• [Short exercise]: The exercise asks you to copy every line below in which "with" appears.

******

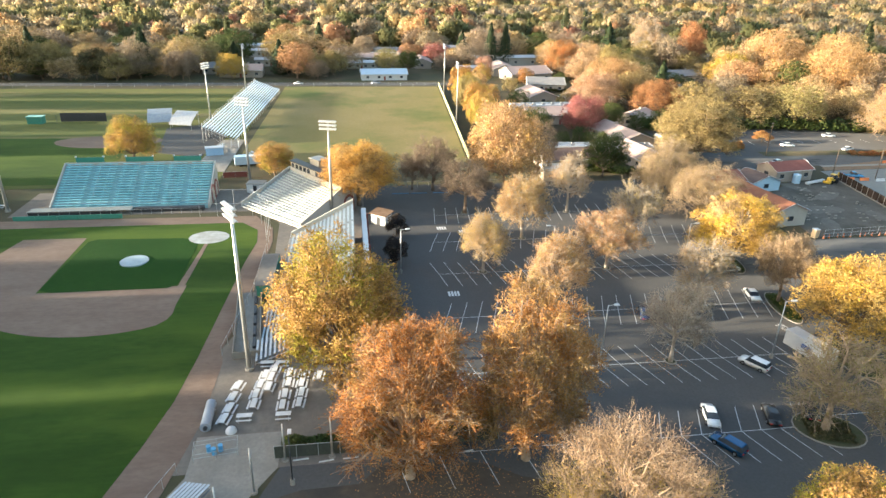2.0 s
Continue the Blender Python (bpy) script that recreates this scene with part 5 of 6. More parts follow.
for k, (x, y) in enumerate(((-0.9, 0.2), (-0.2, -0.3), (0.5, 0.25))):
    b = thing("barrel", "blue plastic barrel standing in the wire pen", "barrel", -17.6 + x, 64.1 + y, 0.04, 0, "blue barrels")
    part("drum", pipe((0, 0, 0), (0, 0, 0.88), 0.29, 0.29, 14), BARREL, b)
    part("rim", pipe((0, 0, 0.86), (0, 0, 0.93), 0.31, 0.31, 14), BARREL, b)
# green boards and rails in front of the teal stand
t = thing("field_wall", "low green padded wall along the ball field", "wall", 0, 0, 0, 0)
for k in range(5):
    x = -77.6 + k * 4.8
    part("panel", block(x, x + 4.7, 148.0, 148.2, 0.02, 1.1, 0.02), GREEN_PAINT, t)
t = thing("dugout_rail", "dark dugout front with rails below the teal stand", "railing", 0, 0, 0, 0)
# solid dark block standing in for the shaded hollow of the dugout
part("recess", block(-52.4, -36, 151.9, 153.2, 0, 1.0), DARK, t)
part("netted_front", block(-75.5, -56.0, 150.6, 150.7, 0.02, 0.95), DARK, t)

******

• [Reply]:
Continue the Blender Python (bpy) script that recreates this scene with part 5 of 6. More parts follow.
t = thing("dugout_rail", "dark dugout front with rails below the teal stand", "railing", 0, 0, 0, 0)